Rows from a dataset of clips and code:
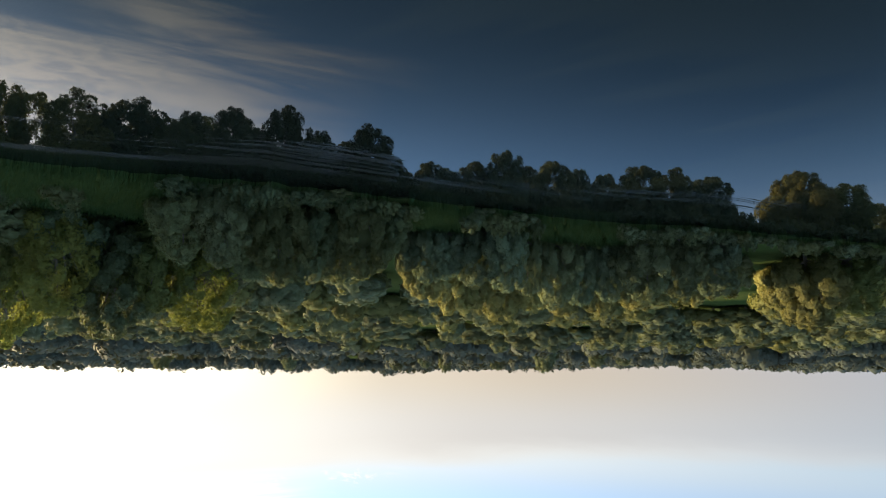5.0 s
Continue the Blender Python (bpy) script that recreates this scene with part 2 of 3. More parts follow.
def ground_material():
    """Meadow, with a stubble field on the slope across the bend; far ground is tinted for haze."""
    m, n = material("meadow")
    obj = n.add("ShaderNodeTexCoord").outputs["Object"]
    big = n.noise(obj, 0.02, 4.0)
    small = n.noise(obj, 1.3, 5.0)
    grass = n.mix(n.ramp(big, 0.3, 0.7), (0.022, 0.042, 0.014, 1), (0.056, 0.066, 0.022, 1))
    grass = n.mix(n.ramp(small, 0.3, 0.8, 0.0, 0.5), grass, (0.017, 0.030, 0.009, 1))
    rows = n.noise(n.scaled(obj, 0.012, 0.20, 1.0, 1.15), 1.0, 3.0)
    straw = n.mix(n.ramp(rows, 0.35, 0.65), (0.25, 0.140, 0.038, 1), (0.18, 0.106, 0.031, 1))
    straw = n.mix(n.ramp(n.noise(n.scaled(obj, 0.004, 0.022, 1.0, 1.15), 1.0, 4.0), 0.46, 0.62, 0.0, 0.85), straw, (0.122, 0.100, 0.042, 1))
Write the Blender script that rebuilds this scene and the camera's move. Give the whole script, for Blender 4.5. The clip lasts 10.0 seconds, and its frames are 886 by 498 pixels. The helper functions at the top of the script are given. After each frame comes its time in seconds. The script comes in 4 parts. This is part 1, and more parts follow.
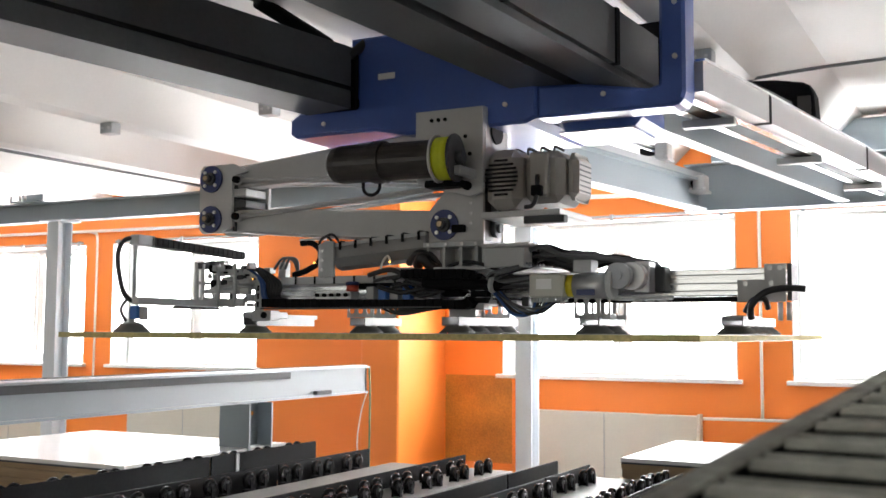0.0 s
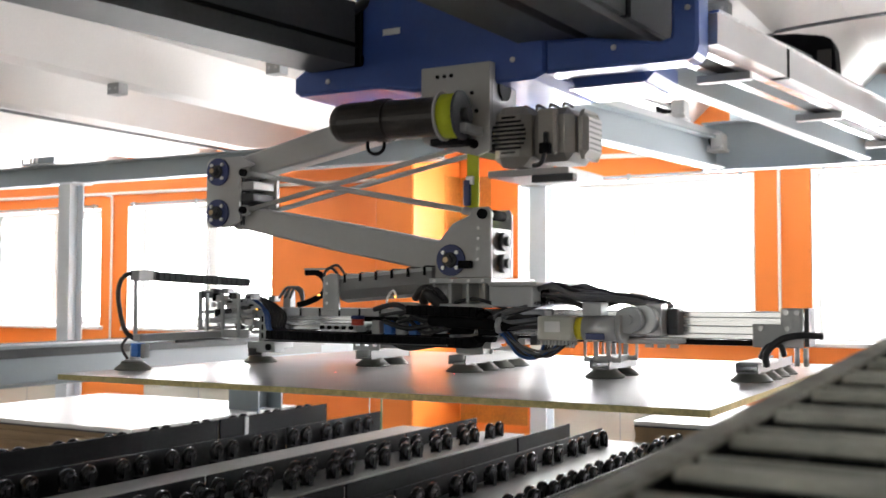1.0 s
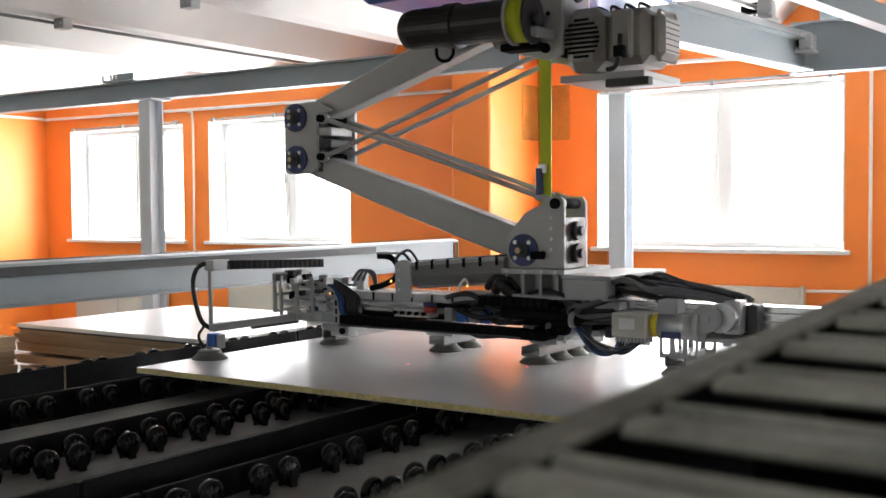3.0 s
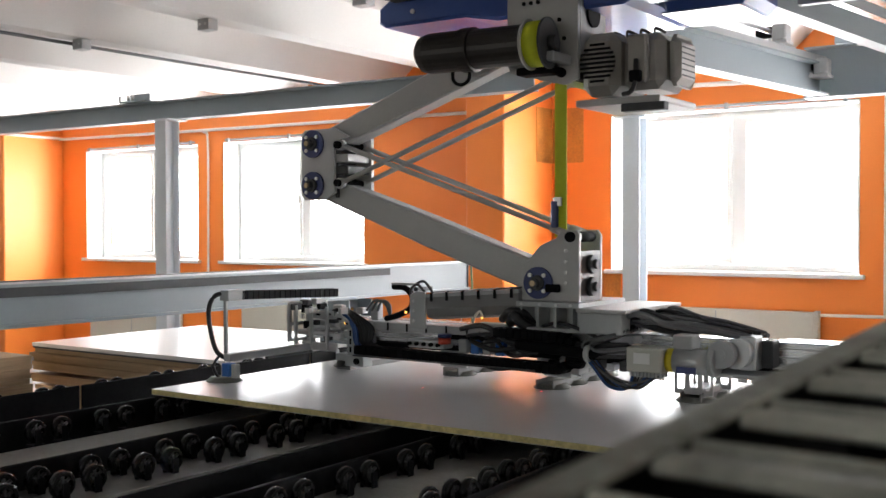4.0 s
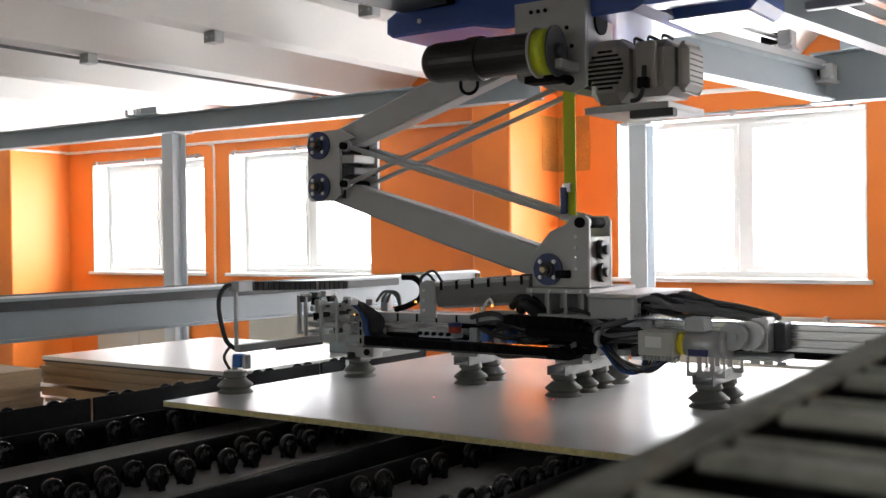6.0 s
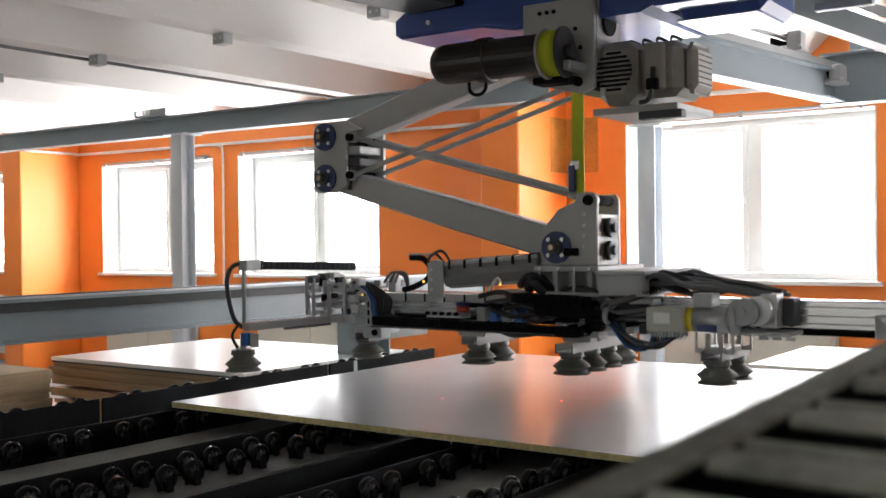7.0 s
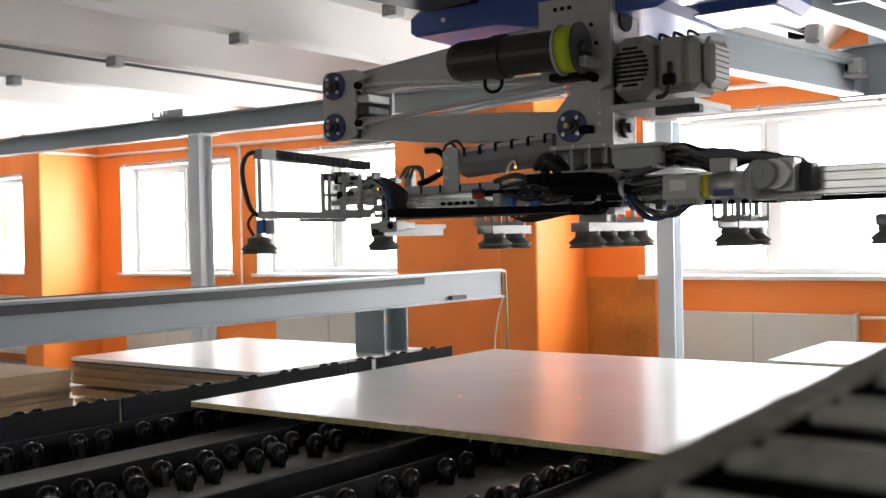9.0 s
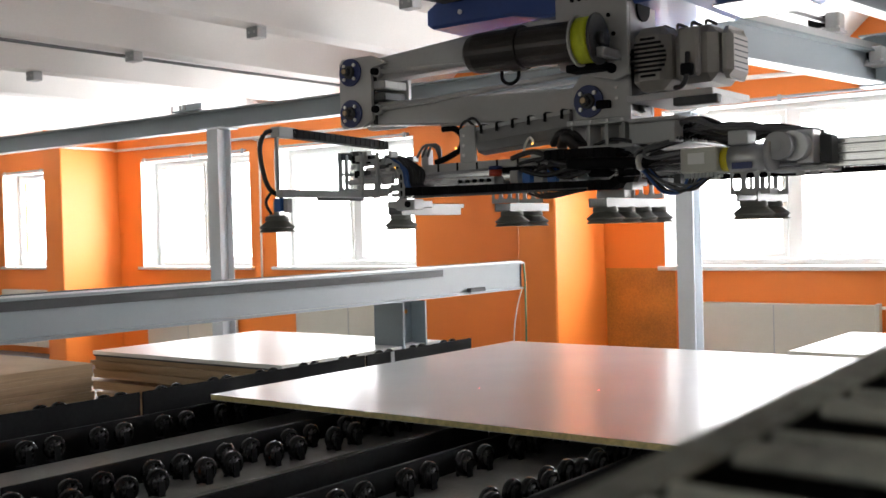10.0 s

* _Directive_:
Each entry above should be reproduced exactly, with the pictures removed.

* _Exercise answer_:
5.0 s
Continue the Blender Python (bpy) script that recreates this scene with part 2 of 3. More parts follow.
def ground_material():
    """Meadow, with a stubble field on the slope across the bend; far ground is tinted for haze."""
    m, n = material("meadow")
    obj = n.add("ShaderNodeTexCoord").outputs["Object"]
    big = n.noise(obj, 0.02, 4.0)
    small = n.noise(obj, 1.3, 5.0)
    grass = n.mix(n.ramp(big, 0.3, 0.7), (0.022, 0.042, 0.014, 1), (0.056, 0.066, 0.022, 1))
    grass = n.mix(n.ramp(small, 0.3, 0.8, 0.0, 0.5), grass, (0.017, 0.030, 0.009, 1))
    rows = n.noise(n.scaled(obj, 0.012, 0.20, 1.0, 1.15), 1.0, 3.0)
    straw = n.mix(n.ramp(rows, 0.35, 0.65), (0.25, 0.140, 0.038, 1), (0.18, 0.106, 0.031, 1))
    straw = n.mix(n.ramp(n.noise(n.scaled(obj, 0.004, 0.022, 1.0, 1.15), 1.0, 4.0), 0.46, 0.62, 0.0, 0.85), straw, (0.122, 0.100, 0.042, 1))
Write the Blender script that rebuilds this scene and the camera's move. Give the whole script, for Blender 4.5. The clip lasts 10.0 seconds, and its frames are 886 by 498 pixels. The helper functions at the top of the script are given. After each frame comes its time in seconds. The script comes in 4 parts. This is part 1, and more parts follow.
0.0 s
1.0 s
3.0 s
4.0 s
6.0 s
7.0 s
9.0 s
10.0 s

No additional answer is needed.